Cross-layer-based adaptive congestion and contention controls for accessing cloud services in 5G IEEE 802.11 family wireless networks

The big-data cloud services accessed through 4G LTE-A and 5G WiFi networks need extremely high-speed and highly reliable transmission. However, it exhibits a critical issue that of inconsistently executing congestion control for the global end-to-end connection and contention control for the local wired/wireless links. For instance, in the transport layer (Layer 4 or L4), the reliable TCP adopts ACK-based congestion control to determine the congestion window (denoted by L4_CWND) for the global E2E connection; but, the link layer (Layer 2 or L2) adopts the Truncated Binary Exponential-based (TBE) access control to determine the contention window (denoted by L2_CW) for the local wireless link.

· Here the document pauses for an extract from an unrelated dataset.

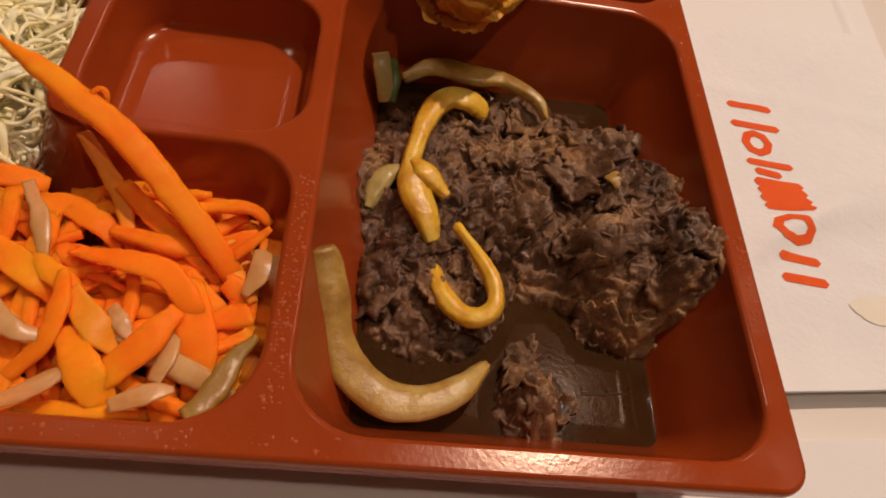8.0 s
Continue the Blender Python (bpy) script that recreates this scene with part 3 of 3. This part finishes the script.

Clearly, the congestion and contention control mechanisms for the global end-to-end connection and the local wireless link should cooperate tightly and consistently, but the existing congestion control and contention control are separately operated at different layers. This paper thus proposes a Cross-layer-based Adaptive Congestion Control (namely CACC) for the connection-based transport layer and the link-based media access layer. CACC aims to determine L4_CWND for the end-to-end congestion control, and then sends the cross-layer L4 congestion state to L2 to determine L2_CW_Max and L2_CW consistently. Numerical results demonstrate that CACC outperforms the compared approaches in L2 goodput, L2 collision probability, L2 contention delay, L2 fairness, L4 goodput, L4 fairness, and L4_friendliness. Furthermore, the claims of the determined L4_CWND and L2_CW are supported by mathematical analyses.